# Given data start
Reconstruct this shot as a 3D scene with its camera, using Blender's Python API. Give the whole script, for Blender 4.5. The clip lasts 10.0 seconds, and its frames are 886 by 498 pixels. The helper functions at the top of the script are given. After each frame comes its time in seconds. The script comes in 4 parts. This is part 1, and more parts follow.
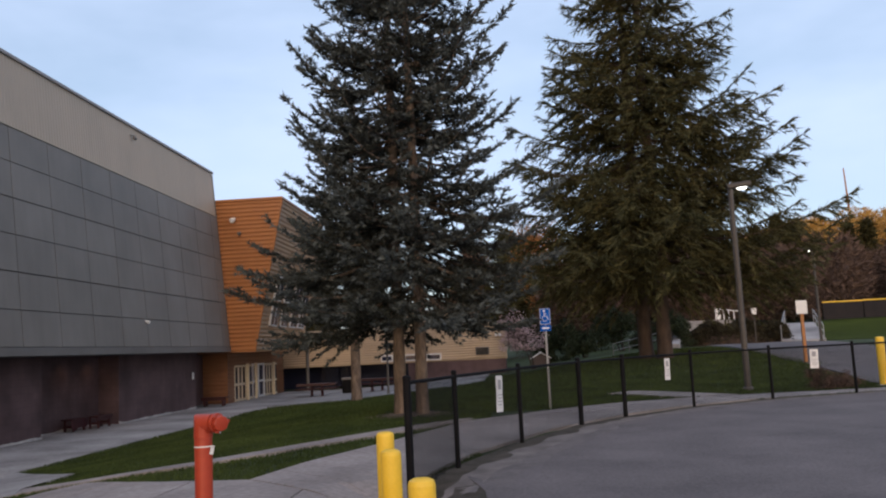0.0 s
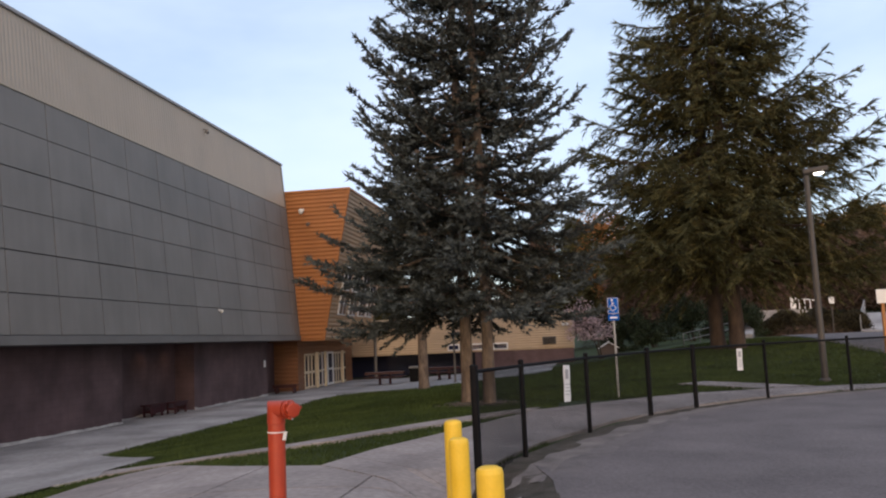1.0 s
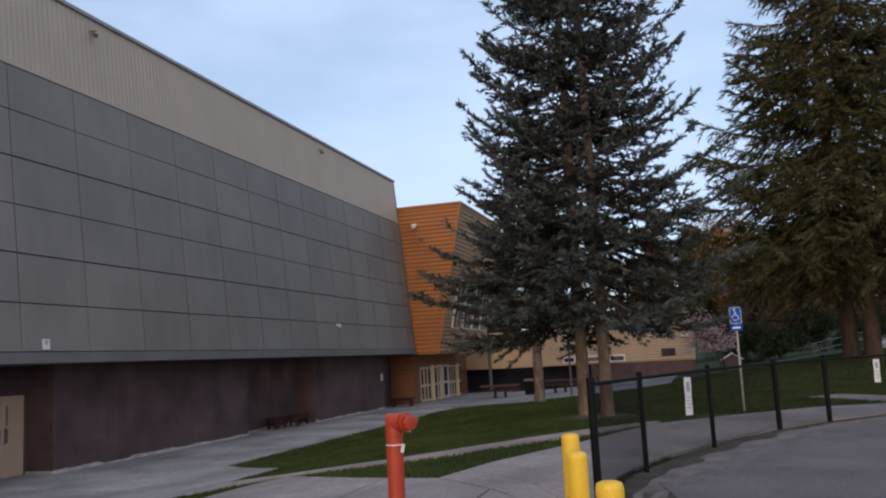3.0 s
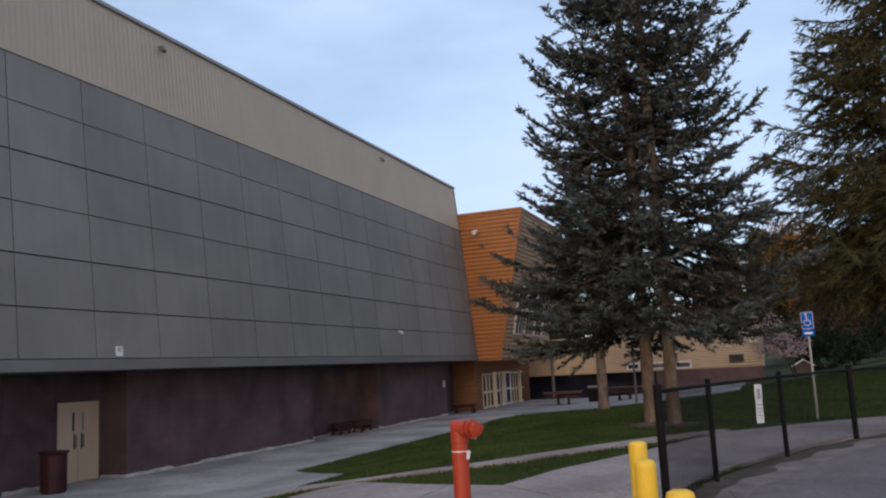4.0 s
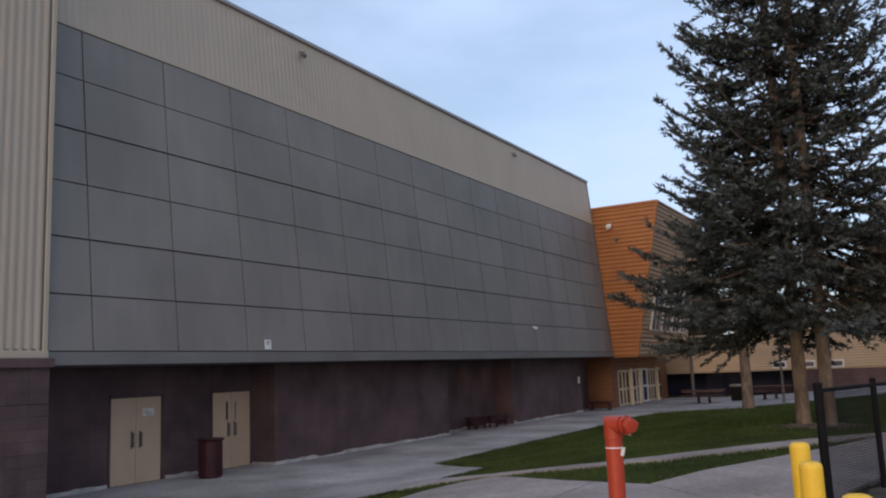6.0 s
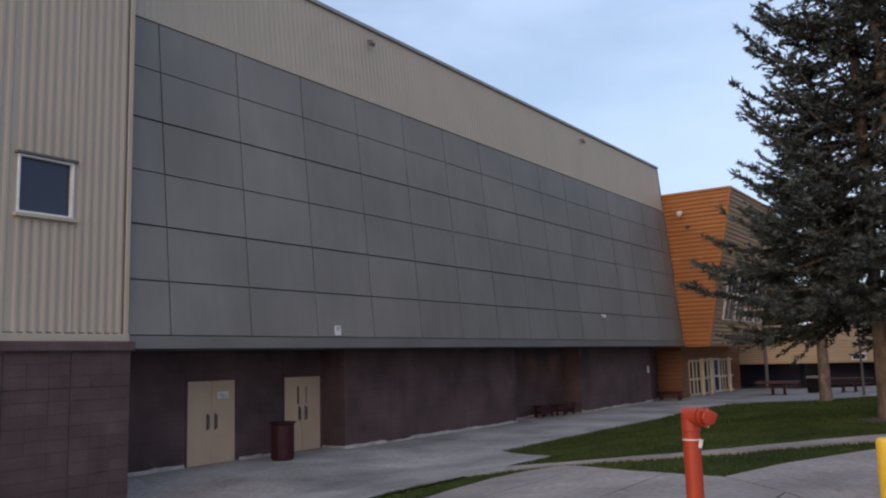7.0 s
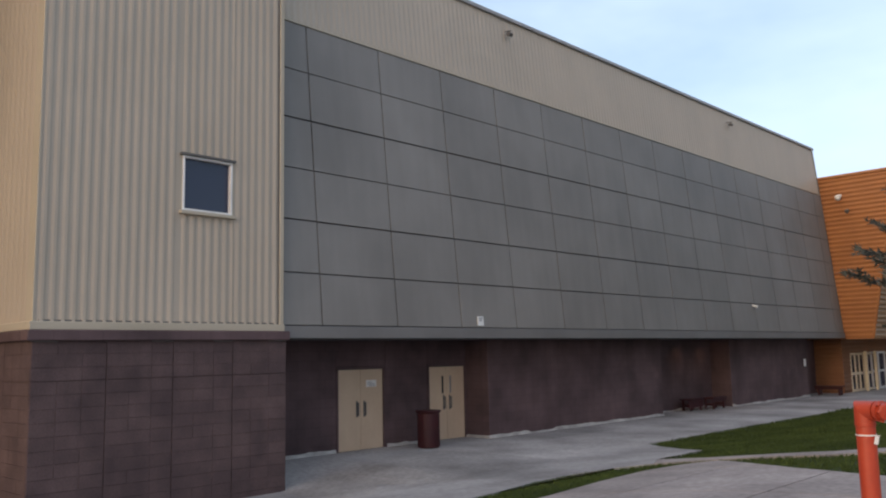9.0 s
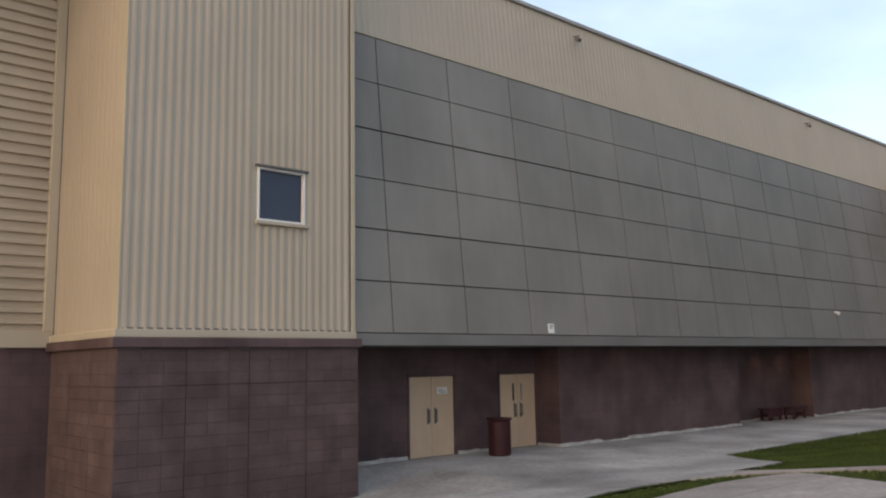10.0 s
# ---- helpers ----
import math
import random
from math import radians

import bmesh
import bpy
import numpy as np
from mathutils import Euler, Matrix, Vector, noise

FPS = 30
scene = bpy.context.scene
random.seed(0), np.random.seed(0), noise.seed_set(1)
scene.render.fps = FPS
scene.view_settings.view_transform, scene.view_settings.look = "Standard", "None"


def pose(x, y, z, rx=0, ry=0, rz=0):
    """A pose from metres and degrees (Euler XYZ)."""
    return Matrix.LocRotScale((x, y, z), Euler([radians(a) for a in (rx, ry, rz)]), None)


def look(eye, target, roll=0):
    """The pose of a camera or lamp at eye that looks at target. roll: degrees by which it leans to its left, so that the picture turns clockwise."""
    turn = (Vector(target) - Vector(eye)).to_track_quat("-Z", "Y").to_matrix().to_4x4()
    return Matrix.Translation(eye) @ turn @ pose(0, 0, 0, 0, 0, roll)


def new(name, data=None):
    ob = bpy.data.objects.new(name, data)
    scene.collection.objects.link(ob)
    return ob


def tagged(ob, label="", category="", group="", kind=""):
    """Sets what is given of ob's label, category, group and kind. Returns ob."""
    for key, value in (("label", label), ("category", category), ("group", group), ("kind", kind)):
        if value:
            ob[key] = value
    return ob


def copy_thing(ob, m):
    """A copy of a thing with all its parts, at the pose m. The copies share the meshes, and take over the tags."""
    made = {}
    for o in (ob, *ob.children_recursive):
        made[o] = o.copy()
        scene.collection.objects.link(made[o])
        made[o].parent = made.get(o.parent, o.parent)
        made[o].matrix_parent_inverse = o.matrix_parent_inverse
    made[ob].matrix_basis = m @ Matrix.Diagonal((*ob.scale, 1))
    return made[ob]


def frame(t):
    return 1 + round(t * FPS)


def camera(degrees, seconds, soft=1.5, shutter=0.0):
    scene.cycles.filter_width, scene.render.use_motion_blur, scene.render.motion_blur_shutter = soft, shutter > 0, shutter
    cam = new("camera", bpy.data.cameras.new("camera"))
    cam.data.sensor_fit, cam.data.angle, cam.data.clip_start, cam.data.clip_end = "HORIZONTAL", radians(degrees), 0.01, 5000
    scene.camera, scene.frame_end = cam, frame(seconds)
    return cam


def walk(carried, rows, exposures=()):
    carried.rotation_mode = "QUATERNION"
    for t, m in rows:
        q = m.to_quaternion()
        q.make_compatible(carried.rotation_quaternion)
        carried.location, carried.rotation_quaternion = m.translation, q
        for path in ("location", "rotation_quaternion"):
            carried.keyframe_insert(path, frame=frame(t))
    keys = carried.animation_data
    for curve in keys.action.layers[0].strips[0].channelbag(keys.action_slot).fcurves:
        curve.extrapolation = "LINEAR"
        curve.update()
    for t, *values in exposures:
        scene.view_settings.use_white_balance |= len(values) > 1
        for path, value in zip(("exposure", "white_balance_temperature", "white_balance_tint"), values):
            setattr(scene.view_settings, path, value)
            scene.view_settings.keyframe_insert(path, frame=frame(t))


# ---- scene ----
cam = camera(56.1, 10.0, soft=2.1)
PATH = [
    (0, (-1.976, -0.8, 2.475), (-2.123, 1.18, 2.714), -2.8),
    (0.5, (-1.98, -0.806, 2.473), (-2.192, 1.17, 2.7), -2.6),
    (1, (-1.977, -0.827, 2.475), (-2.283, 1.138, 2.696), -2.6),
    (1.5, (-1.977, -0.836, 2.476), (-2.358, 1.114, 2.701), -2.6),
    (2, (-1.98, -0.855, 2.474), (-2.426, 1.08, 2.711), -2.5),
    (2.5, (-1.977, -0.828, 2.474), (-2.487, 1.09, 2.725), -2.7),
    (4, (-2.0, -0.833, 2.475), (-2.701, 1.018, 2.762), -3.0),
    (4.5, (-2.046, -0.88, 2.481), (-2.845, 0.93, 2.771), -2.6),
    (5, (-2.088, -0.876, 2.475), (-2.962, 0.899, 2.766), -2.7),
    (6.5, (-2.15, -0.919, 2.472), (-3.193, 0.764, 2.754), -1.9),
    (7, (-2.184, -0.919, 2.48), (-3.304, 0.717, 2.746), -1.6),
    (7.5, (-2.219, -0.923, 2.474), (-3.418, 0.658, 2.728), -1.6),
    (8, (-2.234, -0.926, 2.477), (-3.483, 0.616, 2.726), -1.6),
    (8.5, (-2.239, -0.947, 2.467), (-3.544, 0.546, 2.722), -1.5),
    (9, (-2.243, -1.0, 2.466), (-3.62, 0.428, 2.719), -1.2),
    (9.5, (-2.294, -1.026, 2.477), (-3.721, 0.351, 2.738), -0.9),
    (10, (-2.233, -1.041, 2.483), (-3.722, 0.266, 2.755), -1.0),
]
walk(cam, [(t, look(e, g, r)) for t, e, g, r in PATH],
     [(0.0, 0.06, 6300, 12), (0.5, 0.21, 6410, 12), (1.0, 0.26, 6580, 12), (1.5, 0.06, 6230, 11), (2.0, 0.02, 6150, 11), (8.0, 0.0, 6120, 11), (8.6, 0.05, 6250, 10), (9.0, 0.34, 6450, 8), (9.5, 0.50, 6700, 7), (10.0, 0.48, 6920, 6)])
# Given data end
Set problem =
Copy the material above exactly and drop the pictures.

Solution for this exercise =
Reconstruct this shot as a 3D scene with its camera, using Blender's Python API. Give the whole script, for Blender 4.5. The clip lasts 10.0 seconds, and its frames are 886 by 498 pixels. The helper functions at the top of the script are given. After each frame comes its time in seconds. The script comes in 4 parts. This is part 1, and more parts follow.
0.0 s
1.0 s
3.0 s
4.0 s
6.0 s
7.0 s
9.0 s
10.0 s
# ---- helpers ----
import math
import random
from math import radians

import bmesh
import bpy
import numpy as np
from mathutils import Euler, Matrix, Vector, noise

FPS = 30
scene = bpy.context.scene
random.seed(0), np.random.seed(0), noise.seed_set(1)
scene.render.fps = FPS
scene.view_settings.view_transform, scene.view_settings.look = "Standard", "None"


def pose(x, y, z, rx=0, ry=0, rz=0):
    """A pose from metres and degrees (Euler XYZ)."""
    return Matrix.LocRotScale((x, y, z), Euler([radians(a) for a in (rx, ry, rz)]), None)


def look(eye, target, roll=0):
    """The pose of a camera or lamp at eye that looks at target. roll: degrees by which it leans to its left, so that the picture turns clockwise."""
    turn = (Vector(target) - Vector(eye)).to_track_quat("-Z", "Y").to_matrix().to_4x4()
    return Matrix.Translation(eye) @ turn @ pose(0, 0, 0, 0, 0, roll)


def new(name, data=None):
    ob = bpy.data.objects.new(name, data)
    scene.collection.objects.link(ob)
    return ob


def tagged(ob, label="", category="", group="", kind=""):
    """Sets what is given of ob's label, category, group and kind. Returns ob."""
    for key, value in (("label", label), ("category", category), ("group", group), ("kind", kind)):
        if value:
            ob[key] = value
    return ob


def copy_thing(ob, m):
    """A copy of a thing with all its parts, at the pose m. The copies share the meshes, and take over the tags."""
    made = {}
    for o in (ob, *ob.children_recursive):
        made[o] = o.copy()
        scene.collection.objects.link(made[o])
        made[o].parent = made.get(o.parent, o.parent)
        made[o].matrix_parent_inverse = o.matrix_parent_inverse
    made[ob].matrix_basis = m @ Matrix.Diagonal((*ob.scale, 1))
    return made[ob]


def frame(t):
    return 1 + round(t * FPS)


def camera(degrees, seconds, soft=1.5, shutter=0.0):
    scene.cycles.filter_width, scene.render.use_motion_blur, scene.render.motion_blur_shutter = soft, shutter > 0, shutter
    cam = new("camera", bpy.data.cameras.new("camera"))
    cam.data.sensor_fit, cam.data.angle, cam.data.clip_start, cam.data.clip_end = "HORIZONTAL", radians(degrees), 0.01, 5000
    scene.camera, scene.frame_end = cam, frame(seconds)
    return cam


def walk(carried, rows, exposures=()):
    carried.rotation_mode = "QUATERNION"
    for t, m in rows:
        q = m.to_quaternion()
        q.make_compatible(carried.rotation_quaternion)
        carried.location, carried.rotation_quaternion = m.translation, q
        for path in ("location", "rotation_quaternion"):
            carried.keyframe_insert(path, frame=frame(t))
    keys = carried.animation_data
    for curve in keys.action.layers[0].strips[0].channelbag(keys.action_slot).fcurves:
        curve.extrapolation = "LINEAR"
        curve.update()
    for t, *values in exposures:
        scene.view_settings.use_white_balance |= len(values) > 1
        for path, value in zip(("exposure", "white_balance_temperature", "white_balance_tint"), values):
            setattr(scene.view_settings, path, value)
            scene.view_settings.keyframe_insert(path, frame=frame(t))


# ---- scene ----
cam = camera(56.1, 10.0, soft=2.1)
PATH = [
    (0, (-1.976, -0.8, 2.475), (-2.123, 1.18, 2.714), -2.8),
    (0.5, (-1.98, -0.806, 2.473), (-2.192, 1.17, 2.7), -2.6),
    (1, (-1.977, -0.827, 2.475), (-2.283, 1.138, 2.696), -2.6),
    (1.5, (-1.977, -0.836, 2.476), (-2.358, 1.114, 2.701), -2.6),
    (2, (-1.98, -0.855, 2.474), (-2.426, 1.08, 2.711), -2.5),
    (2.5, (-1.977, -0.828, 2.474), (-2.487, 1.09, 2.725), -2.7),
    (4, (-2.0, -0.833, 2.475), (-2.701, 1.018, 2.762), -3.0),
    (4.5, (-2.046, -0.88, 2.481), (-2.845, 0.93, 2.771), -2.6),
    (5, (-2.088, -0.876, 2.475), (-2.962, 0.899, 2.766), -2.7),
    (6.5, (-2.15, -0.919, 2.472), (-3.193, 0.764, 2.754), -1.9),
    (7, (-2.184, -0.919, 2.48), (-3.304, 0.717, 2.746), -1.6),
    (7.5, (-2.219, -0.923, 2.474), (-3.418, 0.658, 2.728), -1.6),
    (8, (-2.234, -0.926, 2.477), (-3.483, 0.616, 2.726), -1.6),
    (8.5, (-2.239, -0.947, 2.467), (-3.544, 0.546, 2.722), -1.5),
    (9, (-2.243, -1.0, 2.466), (-3.62, 0.428, 2.719), -1.2),
    (9.5, (-2.294, -1.026, 2.477), (-3.721, 0.351, 2.738), -0.9),
    (10, (-2.233, -1.041, 2.483), (-3.722, 0.266, 2.755), -1.0),
]
walk(cam, [(t, look(e, g, r)) for t, e, g, r in PATH],
     [(0.0, 0.06, 6300, 12), (0.5, 0.21, 6410, 12), (1.0, 0.26, 6580, 12), (1.5, 0.06, 6230, 11), (2.0, 0.02, 6150, 11), (8.0, 0.0, 6120, 11), (8.6, 0.05, 6250, 10), (9.0, 0.34, 6450, 8), (9.5, 0.50, 6700, 7), (10.0, 0.48, 6920, 6)])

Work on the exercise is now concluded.